Newly-opened UOW Children’s Technology Play Space will serve as an inspiration to use technology in smart and innovative ways
23 Mar, 2022
When the Australian Research Council (ARC) Centre of Excellence for the Digital Child launched last year, times had never been more precarious for in-person relationships.
The COVID-19 pandemic had thrust all of us into the digital space, whether we wanted it or not. Work, school, play and entertainment were all facilitated through technology. From Zoom calls, e-lessons and telehealth appointments to virtual catchups with friends and online yoga – there was no escape from being online.
Unsurprisingly, many parents had started to voice their concerns and tensions about digital screen time, often feeling guilty about their children’s use of technology. Families felt that the messages about how to use digital technologies with kids and available screen-time guidelines were often conflicting. That’s why the pragmatic, research-based approach of the ARC Centre of Excellence for the Digital Child was a welcome relief for many.
Now, a year later, another iteration of the Centre has just launched within UOW’s Early Start, next door to the much-loved Discovery Space. Called the UOW Children’s Technology Play Space, it is a living laboratory with digital experiences available for children from birth to eight years of age and their parents, as well as a place for educators and industry partners to come and work with the research team. The space will offer an opportunity for interdisciplinary and intergenerational dialogue, and an inspiration to use technology in smart and innovative ways.
“The ARC Centre of Excellence for the Digital Child and its newest addition, the UOW Children’s Technology Play Space, is dedicated to creating positive digital childhoods for all Australian children,” says Professor Lisa Kervin, the Research Director at UOW’s Early Start and Chief Investigator at the Digital Child Centre.
“UOW research has been leading the way in our understanding of digital play, particularly digital imaginative play. When we think about our children’s relationship with technology, this kind of play is crucial for development as a way to explore, experiment and manipulate their understandings of the world,” Professor Kervin said.
UOW Children’s Technology Play Space has been designed to provide a place for children and their families to be involved in cutting-edge research around how technologies can be safely used with young children. The space will host a number of research projects for the Centre, focusing on the educated child, the healthy child and the connected child. Located alongside Early Start’s Discovery Space, Children’s Technology Play Space will be available to the public through regular digital playgroups (details to be announced). During these hands-on workshops, both parents and kids will learn how to use technology smartly.
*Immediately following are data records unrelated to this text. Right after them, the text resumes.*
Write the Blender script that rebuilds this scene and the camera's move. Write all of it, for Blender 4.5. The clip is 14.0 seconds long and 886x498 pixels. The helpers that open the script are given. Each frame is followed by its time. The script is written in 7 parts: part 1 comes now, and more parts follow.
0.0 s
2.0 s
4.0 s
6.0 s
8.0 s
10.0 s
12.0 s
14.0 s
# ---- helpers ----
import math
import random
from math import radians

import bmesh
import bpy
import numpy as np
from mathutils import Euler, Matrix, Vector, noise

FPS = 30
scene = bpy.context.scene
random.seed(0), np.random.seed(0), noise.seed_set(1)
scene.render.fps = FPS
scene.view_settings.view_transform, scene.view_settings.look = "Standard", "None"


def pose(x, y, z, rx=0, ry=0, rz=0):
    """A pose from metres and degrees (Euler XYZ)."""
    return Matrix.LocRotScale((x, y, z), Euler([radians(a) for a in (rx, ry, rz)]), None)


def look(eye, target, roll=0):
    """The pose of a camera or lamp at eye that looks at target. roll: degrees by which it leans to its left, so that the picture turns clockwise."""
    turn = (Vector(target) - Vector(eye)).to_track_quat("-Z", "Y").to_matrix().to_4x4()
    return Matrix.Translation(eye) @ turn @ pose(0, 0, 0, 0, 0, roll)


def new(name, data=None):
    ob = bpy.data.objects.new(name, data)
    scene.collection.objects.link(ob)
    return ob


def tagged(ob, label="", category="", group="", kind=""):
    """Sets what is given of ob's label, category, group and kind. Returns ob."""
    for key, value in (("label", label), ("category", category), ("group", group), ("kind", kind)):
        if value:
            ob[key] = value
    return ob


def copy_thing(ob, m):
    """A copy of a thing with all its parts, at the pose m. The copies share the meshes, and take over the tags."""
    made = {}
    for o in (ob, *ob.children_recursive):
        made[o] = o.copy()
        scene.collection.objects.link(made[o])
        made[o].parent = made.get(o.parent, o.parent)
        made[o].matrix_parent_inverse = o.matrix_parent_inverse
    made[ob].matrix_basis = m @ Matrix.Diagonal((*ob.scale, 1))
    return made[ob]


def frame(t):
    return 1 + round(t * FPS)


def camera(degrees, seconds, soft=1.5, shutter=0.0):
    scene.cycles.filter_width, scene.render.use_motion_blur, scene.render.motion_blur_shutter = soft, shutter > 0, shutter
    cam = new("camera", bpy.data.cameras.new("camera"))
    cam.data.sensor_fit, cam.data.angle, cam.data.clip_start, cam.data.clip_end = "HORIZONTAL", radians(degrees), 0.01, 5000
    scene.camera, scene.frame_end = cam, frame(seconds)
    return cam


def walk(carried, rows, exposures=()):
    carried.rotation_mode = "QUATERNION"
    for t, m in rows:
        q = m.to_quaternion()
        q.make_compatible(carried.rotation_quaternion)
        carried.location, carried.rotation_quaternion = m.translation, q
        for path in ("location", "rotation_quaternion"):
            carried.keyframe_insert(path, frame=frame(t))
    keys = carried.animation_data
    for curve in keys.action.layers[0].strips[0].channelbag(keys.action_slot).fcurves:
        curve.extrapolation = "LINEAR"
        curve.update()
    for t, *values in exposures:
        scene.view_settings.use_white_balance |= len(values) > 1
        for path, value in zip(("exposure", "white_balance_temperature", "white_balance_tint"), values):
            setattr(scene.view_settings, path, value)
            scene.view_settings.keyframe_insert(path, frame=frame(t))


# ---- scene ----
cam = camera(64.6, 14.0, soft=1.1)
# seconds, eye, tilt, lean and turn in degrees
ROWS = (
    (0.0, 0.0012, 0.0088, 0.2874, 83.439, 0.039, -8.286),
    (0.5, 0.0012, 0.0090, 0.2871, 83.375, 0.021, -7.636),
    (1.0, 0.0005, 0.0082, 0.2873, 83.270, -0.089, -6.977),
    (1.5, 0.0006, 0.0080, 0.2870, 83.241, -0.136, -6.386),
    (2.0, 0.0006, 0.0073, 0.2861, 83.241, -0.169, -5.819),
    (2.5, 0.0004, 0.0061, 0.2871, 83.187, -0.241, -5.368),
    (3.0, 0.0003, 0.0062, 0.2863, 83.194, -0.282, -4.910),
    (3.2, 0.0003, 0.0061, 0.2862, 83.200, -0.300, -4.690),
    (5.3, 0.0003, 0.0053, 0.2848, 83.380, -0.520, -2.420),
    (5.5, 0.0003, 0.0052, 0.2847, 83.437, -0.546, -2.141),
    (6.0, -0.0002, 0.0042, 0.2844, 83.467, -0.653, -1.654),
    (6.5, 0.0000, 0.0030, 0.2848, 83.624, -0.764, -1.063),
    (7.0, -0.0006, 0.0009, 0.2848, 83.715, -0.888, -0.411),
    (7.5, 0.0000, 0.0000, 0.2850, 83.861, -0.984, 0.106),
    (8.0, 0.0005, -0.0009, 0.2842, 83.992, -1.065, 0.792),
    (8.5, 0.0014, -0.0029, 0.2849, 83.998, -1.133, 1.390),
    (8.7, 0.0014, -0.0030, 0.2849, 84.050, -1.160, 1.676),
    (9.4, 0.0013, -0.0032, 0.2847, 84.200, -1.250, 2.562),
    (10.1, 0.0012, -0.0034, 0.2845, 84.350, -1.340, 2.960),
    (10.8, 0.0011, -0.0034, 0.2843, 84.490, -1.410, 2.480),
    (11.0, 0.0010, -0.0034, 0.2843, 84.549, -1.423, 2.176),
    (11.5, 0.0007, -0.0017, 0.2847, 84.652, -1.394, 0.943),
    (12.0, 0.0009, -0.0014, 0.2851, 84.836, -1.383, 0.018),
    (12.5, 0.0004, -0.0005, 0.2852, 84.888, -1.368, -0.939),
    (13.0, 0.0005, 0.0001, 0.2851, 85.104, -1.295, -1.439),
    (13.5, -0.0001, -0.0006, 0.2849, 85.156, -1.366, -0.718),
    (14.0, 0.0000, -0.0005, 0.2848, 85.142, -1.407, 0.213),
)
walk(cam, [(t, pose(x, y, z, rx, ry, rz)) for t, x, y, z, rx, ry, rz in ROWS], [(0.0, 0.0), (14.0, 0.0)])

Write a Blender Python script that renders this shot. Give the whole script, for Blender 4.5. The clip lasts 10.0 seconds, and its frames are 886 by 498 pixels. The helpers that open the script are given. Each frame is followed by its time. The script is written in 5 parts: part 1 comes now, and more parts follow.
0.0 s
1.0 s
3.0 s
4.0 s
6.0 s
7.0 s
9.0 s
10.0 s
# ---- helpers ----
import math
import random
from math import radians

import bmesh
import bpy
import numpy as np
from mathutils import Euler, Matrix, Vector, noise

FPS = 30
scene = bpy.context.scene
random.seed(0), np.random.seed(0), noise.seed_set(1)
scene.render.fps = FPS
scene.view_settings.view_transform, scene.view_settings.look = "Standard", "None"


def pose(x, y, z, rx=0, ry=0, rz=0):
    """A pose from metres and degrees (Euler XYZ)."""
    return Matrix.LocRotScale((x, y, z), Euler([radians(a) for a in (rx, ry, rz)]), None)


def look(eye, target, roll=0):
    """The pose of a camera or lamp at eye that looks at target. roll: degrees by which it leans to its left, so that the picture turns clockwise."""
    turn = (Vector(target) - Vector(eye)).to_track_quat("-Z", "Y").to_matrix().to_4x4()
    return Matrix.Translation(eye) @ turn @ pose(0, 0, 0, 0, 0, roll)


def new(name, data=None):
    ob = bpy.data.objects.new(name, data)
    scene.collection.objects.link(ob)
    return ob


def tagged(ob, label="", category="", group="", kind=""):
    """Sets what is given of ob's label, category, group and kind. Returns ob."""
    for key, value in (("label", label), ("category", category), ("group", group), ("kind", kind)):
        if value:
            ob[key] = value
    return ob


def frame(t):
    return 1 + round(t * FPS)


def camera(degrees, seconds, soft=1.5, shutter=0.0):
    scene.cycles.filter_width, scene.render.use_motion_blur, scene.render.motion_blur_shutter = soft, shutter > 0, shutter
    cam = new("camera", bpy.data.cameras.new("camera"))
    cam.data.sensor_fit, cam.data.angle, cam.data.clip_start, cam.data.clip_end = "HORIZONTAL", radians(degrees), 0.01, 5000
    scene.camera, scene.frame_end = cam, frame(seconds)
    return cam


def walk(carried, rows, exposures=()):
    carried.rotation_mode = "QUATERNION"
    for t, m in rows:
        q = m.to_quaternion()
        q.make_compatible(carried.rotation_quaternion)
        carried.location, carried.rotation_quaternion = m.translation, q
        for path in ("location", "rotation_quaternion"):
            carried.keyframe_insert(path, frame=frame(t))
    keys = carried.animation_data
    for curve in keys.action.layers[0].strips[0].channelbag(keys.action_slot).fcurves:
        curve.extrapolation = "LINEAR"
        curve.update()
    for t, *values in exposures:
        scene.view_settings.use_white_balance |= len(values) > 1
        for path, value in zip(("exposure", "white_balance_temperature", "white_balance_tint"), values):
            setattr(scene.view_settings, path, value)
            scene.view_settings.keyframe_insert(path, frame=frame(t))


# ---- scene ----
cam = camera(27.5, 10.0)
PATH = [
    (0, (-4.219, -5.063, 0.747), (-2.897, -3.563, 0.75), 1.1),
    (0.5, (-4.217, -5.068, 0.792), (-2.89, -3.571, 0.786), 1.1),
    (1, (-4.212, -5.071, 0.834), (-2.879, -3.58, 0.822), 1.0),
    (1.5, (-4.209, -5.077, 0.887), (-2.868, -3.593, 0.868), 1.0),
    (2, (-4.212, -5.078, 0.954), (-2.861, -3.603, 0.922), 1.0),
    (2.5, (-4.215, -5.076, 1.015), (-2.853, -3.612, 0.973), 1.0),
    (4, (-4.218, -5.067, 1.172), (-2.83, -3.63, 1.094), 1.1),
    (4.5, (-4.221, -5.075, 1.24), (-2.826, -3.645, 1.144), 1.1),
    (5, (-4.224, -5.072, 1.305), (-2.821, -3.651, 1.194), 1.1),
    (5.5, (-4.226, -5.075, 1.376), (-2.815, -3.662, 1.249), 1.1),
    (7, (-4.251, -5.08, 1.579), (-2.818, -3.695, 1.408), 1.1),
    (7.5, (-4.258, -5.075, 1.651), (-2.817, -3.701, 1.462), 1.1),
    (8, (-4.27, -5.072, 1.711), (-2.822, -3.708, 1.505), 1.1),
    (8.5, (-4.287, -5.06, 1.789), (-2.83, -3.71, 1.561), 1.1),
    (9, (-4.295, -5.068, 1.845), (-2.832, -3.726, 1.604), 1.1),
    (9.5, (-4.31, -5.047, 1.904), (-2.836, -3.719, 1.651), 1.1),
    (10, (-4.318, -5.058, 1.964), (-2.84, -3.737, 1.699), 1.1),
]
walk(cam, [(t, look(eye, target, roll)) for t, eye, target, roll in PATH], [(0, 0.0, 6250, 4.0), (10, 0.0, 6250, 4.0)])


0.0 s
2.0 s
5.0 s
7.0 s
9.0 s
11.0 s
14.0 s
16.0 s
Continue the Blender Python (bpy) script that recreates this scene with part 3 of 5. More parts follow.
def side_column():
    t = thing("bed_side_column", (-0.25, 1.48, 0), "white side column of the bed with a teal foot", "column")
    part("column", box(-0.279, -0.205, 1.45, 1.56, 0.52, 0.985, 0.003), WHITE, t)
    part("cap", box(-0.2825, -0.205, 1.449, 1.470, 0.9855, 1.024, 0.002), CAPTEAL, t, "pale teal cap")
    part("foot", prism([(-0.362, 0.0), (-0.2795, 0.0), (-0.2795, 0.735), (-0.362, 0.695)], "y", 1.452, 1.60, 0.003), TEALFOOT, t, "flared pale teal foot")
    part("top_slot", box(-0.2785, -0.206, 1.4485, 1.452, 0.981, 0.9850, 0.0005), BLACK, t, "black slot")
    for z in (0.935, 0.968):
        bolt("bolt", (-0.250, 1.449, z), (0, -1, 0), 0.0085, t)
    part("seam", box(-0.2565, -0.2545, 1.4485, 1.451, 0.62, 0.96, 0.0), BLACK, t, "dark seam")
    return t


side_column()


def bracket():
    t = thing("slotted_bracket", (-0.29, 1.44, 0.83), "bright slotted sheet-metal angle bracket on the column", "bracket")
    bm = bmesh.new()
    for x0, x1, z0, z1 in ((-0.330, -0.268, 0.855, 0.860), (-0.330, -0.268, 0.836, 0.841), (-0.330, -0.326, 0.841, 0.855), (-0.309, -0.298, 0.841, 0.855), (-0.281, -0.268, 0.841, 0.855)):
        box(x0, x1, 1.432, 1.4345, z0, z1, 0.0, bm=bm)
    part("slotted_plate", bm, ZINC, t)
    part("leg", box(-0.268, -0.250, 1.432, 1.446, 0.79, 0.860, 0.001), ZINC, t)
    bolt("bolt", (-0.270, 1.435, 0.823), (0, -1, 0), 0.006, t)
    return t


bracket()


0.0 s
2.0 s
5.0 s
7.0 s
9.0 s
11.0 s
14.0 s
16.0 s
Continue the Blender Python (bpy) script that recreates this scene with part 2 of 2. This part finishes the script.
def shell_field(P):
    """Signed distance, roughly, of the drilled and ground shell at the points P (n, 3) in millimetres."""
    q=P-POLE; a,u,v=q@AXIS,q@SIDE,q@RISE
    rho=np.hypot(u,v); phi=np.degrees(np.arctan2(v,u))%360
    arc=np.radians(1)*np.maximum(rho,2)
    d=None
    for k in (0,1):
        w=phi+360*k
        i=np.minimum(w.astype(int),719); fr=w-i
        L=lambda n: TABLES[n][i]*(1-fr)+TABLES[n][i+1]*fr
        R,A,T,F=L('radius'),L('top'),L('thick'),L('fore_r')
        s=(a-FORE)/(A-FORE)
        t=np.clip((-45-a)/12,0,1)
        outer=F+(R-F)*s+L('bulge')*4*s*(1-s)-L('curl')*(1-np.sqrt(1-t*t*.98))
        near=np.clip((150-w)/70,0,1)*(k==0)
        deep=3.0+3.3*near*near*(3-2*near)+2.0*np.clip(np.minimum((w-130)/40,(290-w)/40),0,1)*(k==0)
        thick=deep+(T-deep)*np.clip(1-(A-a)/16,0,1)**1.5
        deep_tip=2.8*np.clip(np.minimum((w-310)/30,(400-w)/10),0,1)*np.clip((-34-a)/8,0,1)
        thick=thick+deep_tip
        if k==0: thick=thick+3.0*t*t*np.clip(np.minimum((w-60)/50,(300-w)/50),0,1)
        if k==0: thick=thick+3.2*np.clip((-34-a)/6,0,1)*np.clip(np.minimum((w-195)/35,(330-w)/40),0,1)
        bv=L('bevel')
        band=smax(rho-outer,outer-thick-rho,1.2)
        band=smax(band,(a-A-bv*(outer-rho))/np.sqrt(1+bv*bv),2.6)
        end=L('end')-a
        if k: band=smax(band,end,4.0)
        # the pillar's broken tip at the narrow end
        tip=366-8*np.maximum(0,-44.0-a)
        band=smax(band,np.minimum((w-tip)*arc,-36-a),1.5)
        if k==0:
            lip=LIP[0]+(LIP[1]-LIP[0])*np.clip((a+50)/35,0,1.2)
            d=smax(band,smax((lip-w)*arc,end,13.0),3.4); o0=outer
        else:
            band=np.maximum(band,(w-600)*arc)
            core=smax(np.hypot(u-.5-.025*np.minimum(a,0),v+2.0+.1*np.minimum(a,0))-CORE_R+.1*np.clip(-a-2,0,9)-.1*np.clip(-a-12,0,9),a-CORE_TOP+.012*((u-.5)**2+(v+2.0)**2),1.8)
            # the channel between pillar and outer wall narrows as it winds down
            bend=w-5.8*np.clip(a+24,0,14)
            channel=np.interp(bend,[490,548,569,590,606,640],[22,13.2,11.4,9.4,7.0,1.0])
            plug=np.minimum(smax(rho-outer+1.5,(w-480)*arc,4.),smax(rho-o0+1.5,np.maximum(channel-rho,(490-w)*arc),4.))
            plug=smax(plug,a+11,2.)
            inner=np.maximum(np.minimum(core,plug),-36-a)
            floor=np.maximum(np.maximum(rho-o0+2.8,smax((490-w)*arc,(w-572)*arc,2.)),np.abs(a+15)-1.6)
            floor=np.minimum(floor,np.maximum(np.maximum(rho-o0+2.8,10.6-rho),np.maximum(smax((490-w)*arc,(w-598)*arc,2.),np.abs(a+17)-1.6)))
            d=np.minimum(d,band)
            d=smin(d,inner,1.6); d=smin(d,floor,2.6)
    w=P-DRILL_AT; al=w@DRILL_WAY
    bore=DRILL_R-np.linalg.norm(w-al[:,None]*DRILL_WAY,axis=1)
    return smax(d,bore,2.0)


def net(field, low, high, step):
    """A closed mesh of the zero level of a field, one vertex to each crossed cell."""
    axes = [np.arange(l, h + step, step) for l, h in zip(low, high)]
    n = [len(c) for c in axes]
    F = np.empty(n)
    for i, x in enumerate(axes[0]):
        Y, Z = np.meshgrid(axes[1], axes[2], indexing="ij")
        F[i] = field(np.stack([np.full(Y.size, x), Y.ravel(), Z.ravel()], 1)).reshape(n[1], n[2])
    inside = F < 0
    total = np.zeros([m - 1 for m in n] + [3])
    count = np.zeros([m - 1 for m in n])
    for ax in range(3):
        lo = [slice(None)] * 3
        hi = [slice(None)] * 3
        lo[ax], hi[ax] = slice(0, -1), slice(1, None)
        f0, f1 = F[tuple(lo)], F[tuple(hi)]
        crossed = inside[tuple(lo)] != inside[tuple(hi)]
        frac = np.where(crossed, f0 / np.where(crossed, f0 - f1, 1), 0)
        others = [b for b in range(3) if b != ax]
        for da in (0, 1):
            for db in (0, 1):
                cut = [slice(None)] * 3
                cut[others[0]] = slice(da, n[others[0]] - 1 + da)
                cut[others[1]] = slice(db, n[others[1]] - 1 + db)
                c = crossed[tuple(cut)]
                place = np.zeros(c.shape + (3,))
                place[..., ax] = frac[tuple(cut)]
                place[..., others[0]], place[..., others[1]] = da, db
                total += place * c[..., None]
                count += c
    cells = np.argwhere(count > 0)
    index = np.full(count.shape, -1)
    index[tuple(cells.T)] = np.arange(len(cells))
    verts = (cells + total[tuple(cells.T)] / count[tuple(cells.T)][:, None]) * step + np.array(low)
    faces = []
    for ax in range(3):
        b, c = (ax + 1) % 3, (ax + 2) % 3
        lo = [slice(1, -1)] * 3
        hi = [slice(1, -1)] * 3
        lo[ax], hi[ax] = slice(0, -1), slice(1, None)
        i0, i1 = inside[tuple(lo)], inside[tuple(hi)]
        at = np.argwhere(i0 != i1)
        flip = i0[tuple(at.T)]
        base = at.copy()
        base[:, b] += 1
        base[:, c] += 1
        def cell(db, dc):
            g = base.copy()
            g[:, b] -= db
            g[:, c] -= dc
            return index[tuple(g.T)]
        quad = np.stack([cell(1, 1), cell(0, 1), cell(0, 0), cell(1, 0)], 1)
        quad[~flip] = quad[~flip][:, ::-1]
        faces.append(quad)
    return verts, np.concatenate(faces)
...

“Never before has technology been so important in families’ lives. Families are dealing with mixed messages about what is and isn’t appropriate for their children. The reality is that digital technology is firmly part of the lives of many families, including young children.”
“Yet what’s important is for parents to be able to choose quality apps for their young children and learners and to facilitate the smart use of these apps at home. The design of the digital tools is essential to how it will affect children’s development, as, for the most part, technology might equally restrict or encourage the developmental process. Not all screens and uses of technology are equal,” Professor Kervin said.
There’s evidence showing that technology can be a wonderful addition to any child’s development, fostering literacy, creativity, self-regulation and growth. For example, researchers from the Digital Child Centre have created recommendations for parents to guide the selection and use of apps for digital play. According to these guidelines, apps should be fun but, at the same, motivate children to use their imagination while encouraging collaboration with others. They should also feature a creative component, enabling children to produce (not just consume) the digital tools and offer a connection between on-screen and off-screen play. Alongside this are considerations for privacy and online safety for children.
In addition to digital playgroups, the Children’s Technology Play Space plans to also open the space to educators and families at different times for a seminar program to investigate children’s digital experiences and share evidence-based examples.